The race has split Democrats in Congress. On Friday the political arm of the more moderate New Democrat Coalition backed Rodriguez, while the Congressional Progressive Caucus has endorsed Casar. 

“People who understand how to use the platform of elected office for organizing is part of how we build the progressive movement within Congress and more broadly,” said Rep. Pramila Jayapal, D-Wash., the caucus co-chair, who traveled to Austin over the weekend to campaign for Casar.

She said Casar is “exactly the kind of person that will be able to hit the ground running.”

The attention from high-profile progressives including Warren, Rep. Alexandria Ocasio-Cortez, D-N.Y., Sen. Bernie Sanders, I-Vt., and outside groups, including Justice Democrats, have bolstered Casar’s fundraising. His campaign has raised $743,000, while Rodriquez has raised $420,000. 
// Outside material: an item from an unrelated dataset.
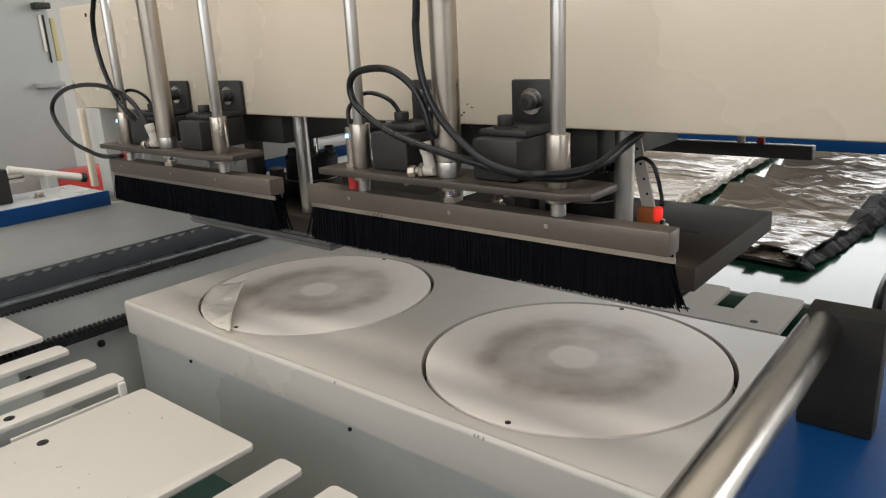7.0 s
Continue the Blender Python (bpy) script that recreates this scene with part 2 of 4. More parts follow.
def disc_mat():
    """White turntable plastic with a smeared grey ring of print dust."""
    m = mat("turntable_plastic", (0.84, 0.775, 0.705), 0.68, vary=0.02, scale=9, grain=300, bump=0.015)
    nt = m.node_tree
    N, L = nt.nodes, nt.links
    b = N["Principled BSDF"]
    src = b.inputs["Base Color"].links[0].from_socket
    tc = N.new("ShaderNodeTexCoord")
    ln = N.new("ShaderNodeVectorMath")
    ln.operation = "LENGTH"
    flat = N.new("ShaderNodeVectorMath")
    flat.operation = "MULTIPLY"
    flat.inputs[1].default_value = (1, 1, 0)
    L.new(tc.outputs["Object"], flat.inputs[0])
    nz = N.new("ShaderNodeTexNoise")
    nz.inputs["Scale"].default_value, nz.inputs["Detail"].default_value, nz.inputs["Distortion"].default_value = 12, 6, 0.8
    L.new(tc.outputs["Object"], nz.inputs["Vector"])
    wob = N.new("ShaderNodeVectorMath")
    wob.operation = "MULTIPLY_ADD"
    wob.inputs[1].default_value = (0.024, 0.024, 0)
    L.new(nz.outputs["Color"], wob.inputs[0])
    L.new(flat.outputs[0], wob.inputs[2])
    sub = N.new("ShaderNodeVectorMath")
    sub.operation = "SUBTRACT"
    sub.inputs[1].default_value = (0.012, 0.012, 0)
    L.new(wob.outputs[0], sub.inputs[0])
    L.new(sub.outputs[0], ln.inputs[0])
    cr = N.new("ShaderNodeValToRGB")
    e = cr.color_ramp.elements
    e[0].position, e[0].color = 0.0, (0.05, 0.05, 0.05, 1)
    e[1].position, e[1].color = 1.0, (0, 0, 0, 1)
    for p, v in ((0.15, 0.08), (0.185, 0.55), (0.26, 0.62), (0.33, 0.50), (0.42, 0.66), (0.52, 0.84), (0.60, 0.66), (0.68, 0.24), (0.80, 0.06)):
        k = e.new(p)
        k.color = (v, v, v, 1)
    sc = N.new("ShaderNodeMath")
    sc.operation = "DIVIDE"
    sc.inputs[1].default_value = 0.18
    L.new(ln.outputs["Value"], sc.inputs[0])
    L.new(sc.outputs[0], cr.inputs["Fac"])
    n2 = N.new("ShaderNodeTexNoise")
    n2.inputs["Scale"].default_value, n2.inputs["Detail"].default_value = 17, 7
    L.new(tc.outputs["Object"], n2.inputs["Vector"])
    mr = N.new("ShaderNodeMapRange")
    mr.inputs["From Min"].default_value, mr.inputs["From Max"].default_value = 0.3, 0.65
    mr.inputs["To Min"].default_value, mr.inputs["To Max"].default_value = 0.42, 1.0
    L.new(n2.outputs["Fac"], mr.inputs["Value"])
    mu = N.new("ShaderNodeMath")
    mu.operation = "MULTIPLY"
    L.new(cr.outputs["Color"], mu.inputs[0])
    L.new(mr.outputs[0], mu.inputs[1])
    mx = N.new("ShaderNodeMix")
    mx.data_type = "RGBA"
    mx.inputs["B"].default_value = (0.295, 0.235, 0.188, 1)
    L.new(mu.outputs[0], mx.inputs["Factor"])
    L.new(src, mx.inputs["A"])
    L.new(mx.outputs["Result"], b.inputs["Base Color"])
    return m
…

But the race could be forced into a runoff if no one wins the majority of the primary vote on March 1. Former San Antonio City Councilmember Rebecca Viagran has lagged behind in fundraising but is considered another top contender. 

Most of the votes are expected to come from Austin, where Casar and Rodriguez have bases of support. But it’s not clear where voters outside of the city will fall.

”Outside of Austin, the socialist Democratic message does not work,” said Christian Archer, a Democratic consultant based in San Antonio. 

Casar is a member of the Democratic Socialists of America, although the group is no longer backing him because of his opposition to the boycott, divestment and sanctions (BDS) movement against Israel. Of his affiliation with democratic socialists, Casar said that he is part of “a broad set of progressive organizations.”

“At my core I identify as somebody that has been a labor organizer and an immigrant rights organizer,” he said. 

Rodriguez has not attacked Casar for his socialist ties, but said: “The district is obviously a Democratic district, a progressive district. But I’m not sure that it’s a democratic socialist district.” 

“Voters are going to vote, I think, [for] who they feel is going to best represent them and actually get things done,” Rodriguez said.